I was truly excited for what was to come, wondering if he was finally going to open up to me. Maybe he'd share some tidbit of his past on which he needed my advice or support. Nodding enthusiastically, I replied, "Of course."

He took a deep breath, and then said, "You remember, ummm, the other day? When I saw you in my room?"

Instantly I felt sweat breaking out all over my body, wondering just where the hell this was going. I nervously responded, "Yes."

Very coolly, he stated, "I want to watch you again."

I don't think six simple words had ever shocked me so much. "What?" I shouted, not believing what I just heard, "You can't be serious!"

"But you said you'd do whatever I wanted."

"Jesus Christ, Darren! That's not what I meant and you know it!" I yelled, dumbfounded that he would actually have the gall to ask such a thing.

"Fine," he muttered, and rose from the table with his dishes. I watched in stunned silence as he rinsed off his plate, set it in the dishwasher, and started towards his room.

I shouted to him before he made the hallway, "Darren, I can't believe you just asked me that. There's just no way I can do it."

He waived his hand towards me dismissively and stated, "Typical."

I stood and yelled back to him, "Just what the hell is that supposed to mean?"

"It's always been like this," he replied, sounding exasperated.

"What do you mean?"

"When I was a kid, you said I could ask for anything, but I never got it. I'd ask for special cereal in the grocery store, and you'd say it was unhealthy. I asked for cool clothes, and you said we couldn't afford them. Same with the school trip to Washington, D.C. You always say ask, but the answer is always no. Why do I even bother?" He ranted on and on, then walked into his room and slammed the door.

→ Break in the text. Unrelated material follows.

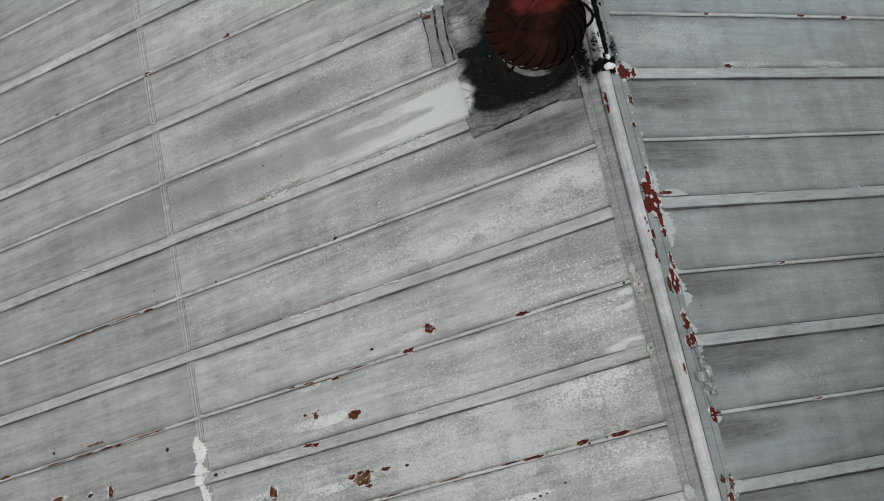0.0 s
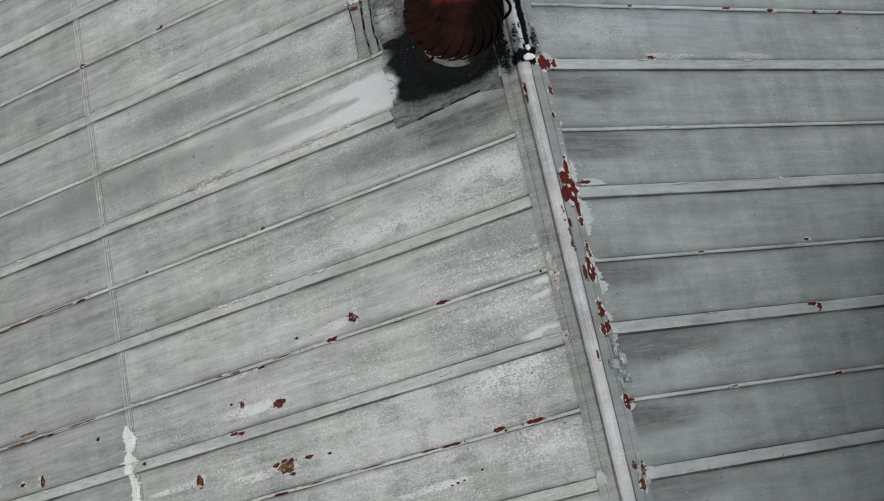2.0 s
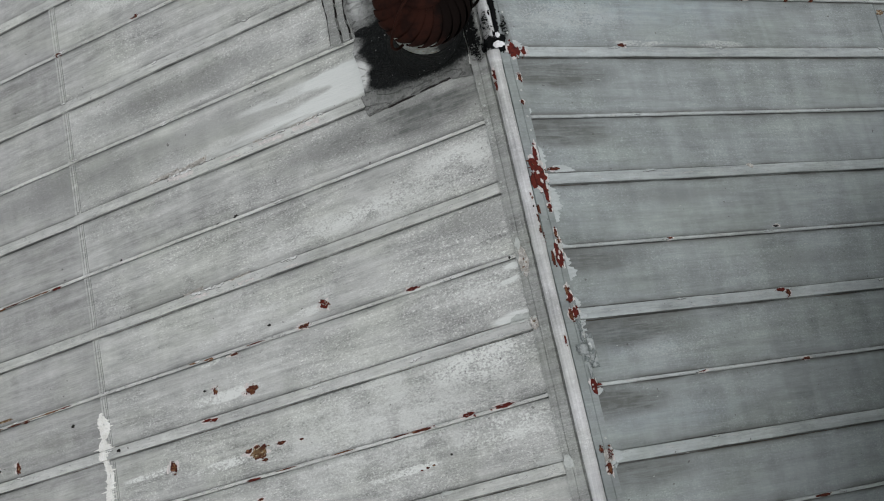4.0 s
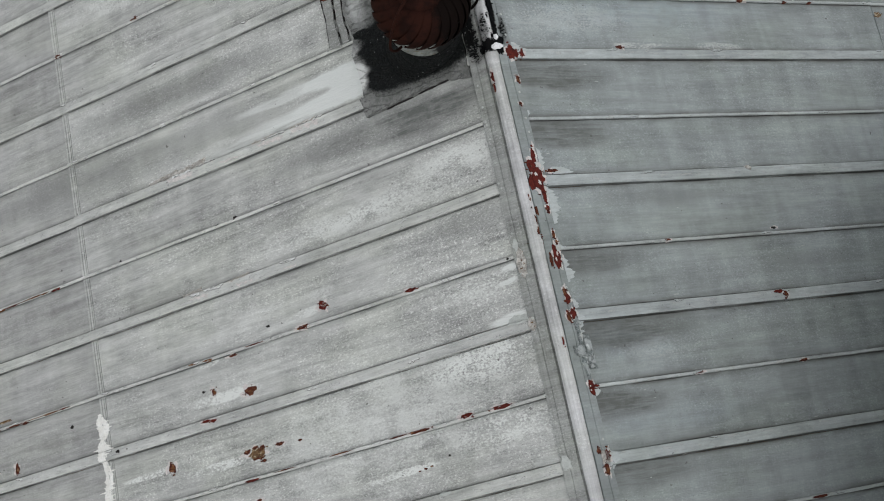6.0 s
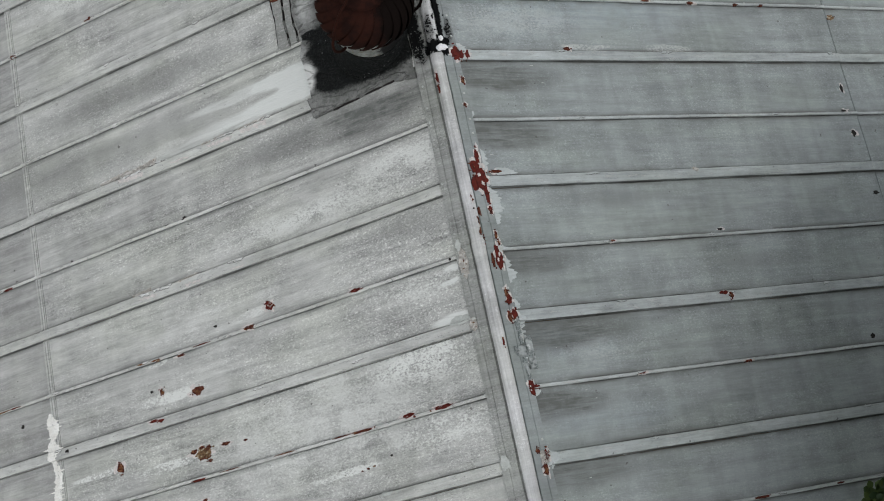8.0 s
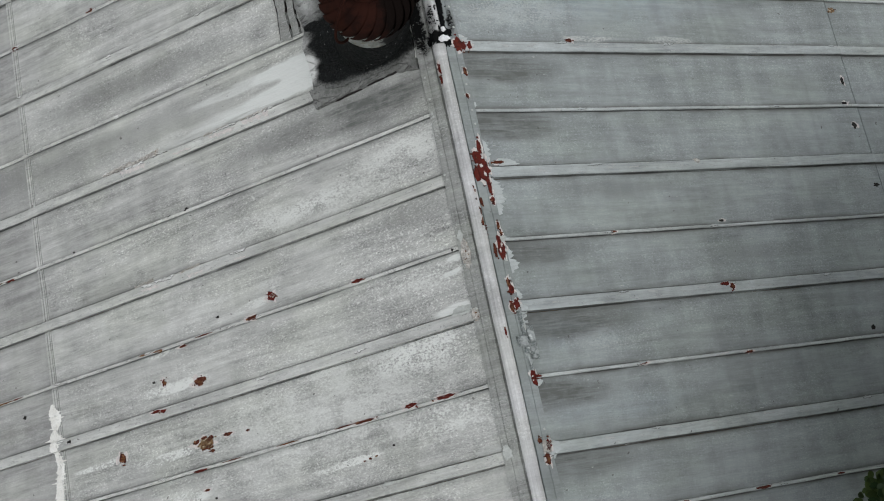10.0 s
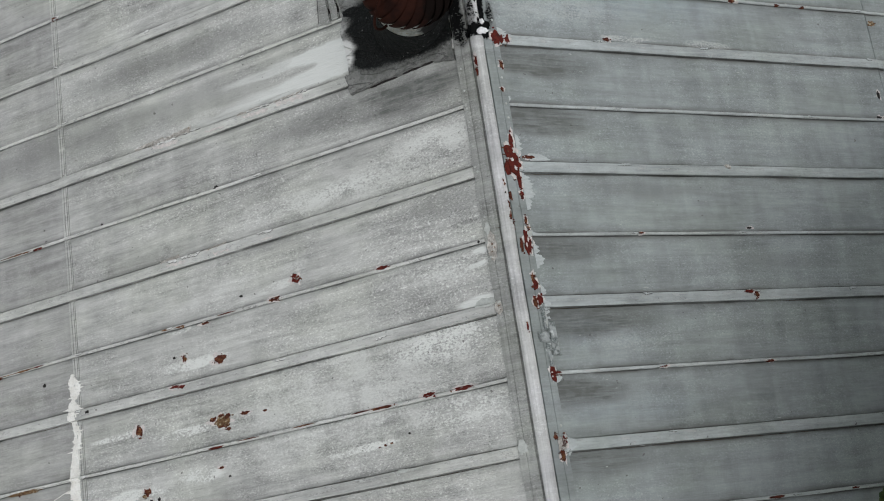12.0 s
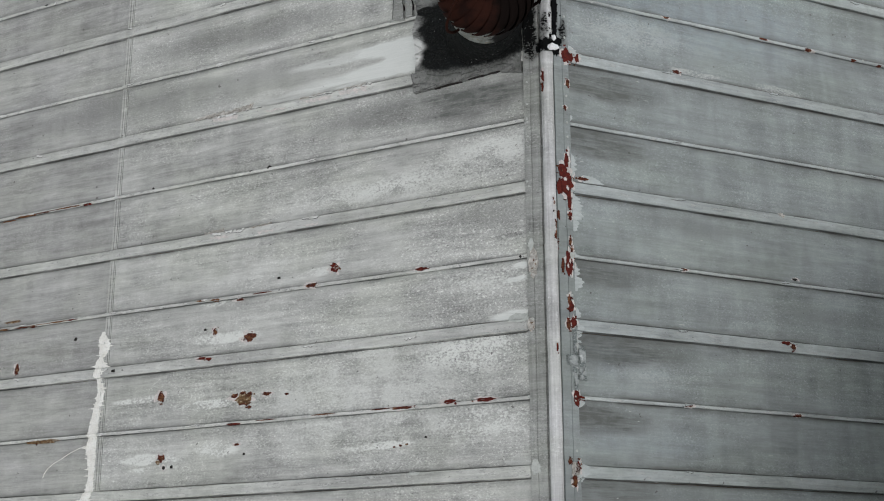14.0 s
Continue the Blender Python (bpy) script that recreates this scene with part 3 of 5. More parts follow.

To say I was stunned would be the biggest understatement of my life! I sat back at the table and tried to come to grips with what the heck had just happened. I had to admit, he was correct in some respects. Being a nurse, I never let him have the sugary treats that were the staples of his friend's diets. And of course we were never wealthy, living in a fancier town than we really could afford, so we went without in other ways. I never dressed Darren like a pauper, but he was not exactly the school trend setter either, that's for sure.

In spite of all that, there was just no way I could intentionally masturbate for my own child. How could he ever even think I'd agree to that? Did he believe that just because I purchased him a couple adult magazines, and admitted I played with myself that I'd just put on a show for him? I was astounded!

I let my nerves calm down for a few minutes, and then went to his room to talk to him. I knocked on Darren's door, and heard a loud, "Go away."

In spite of his comment, I turned the knob and went in anyway. Darren was at his desk, on his laptop, and looked at me with anger clearly written across his face. I softened my own as best as I could and said, "Honey, let's talk."

"What's the point, Mom? You'll talk; I'll listen, just like always. But nothing will really change."

I tried my best to control my nerves, but I was rapidly tiring of his attitude. "Darren, I'm sorry if I've let you down in the past, I really am. But this is one thing that just will never happen. I shouldn't have been in your room, and I'm sorry you saw what I was doing, but that's it. It'll never happen again."

Darren stared back at me with daggers in his eyes, then said, "Fine, Mom. Can you close the door on your way out?" With that he turned back to the computer and began typing away.

I was pissed! I walked out and slammed the door behind me, needing to get away from my son for fear I'd say something I would regret. I don't think I had ever been so upset. I found myself pacing back and forth from the kitchen to the living room the remainder of the night, silently continuing to argue with Darren in my head. When I finally climbed into bed, I suffered through one of the least restful nights sleep of my life.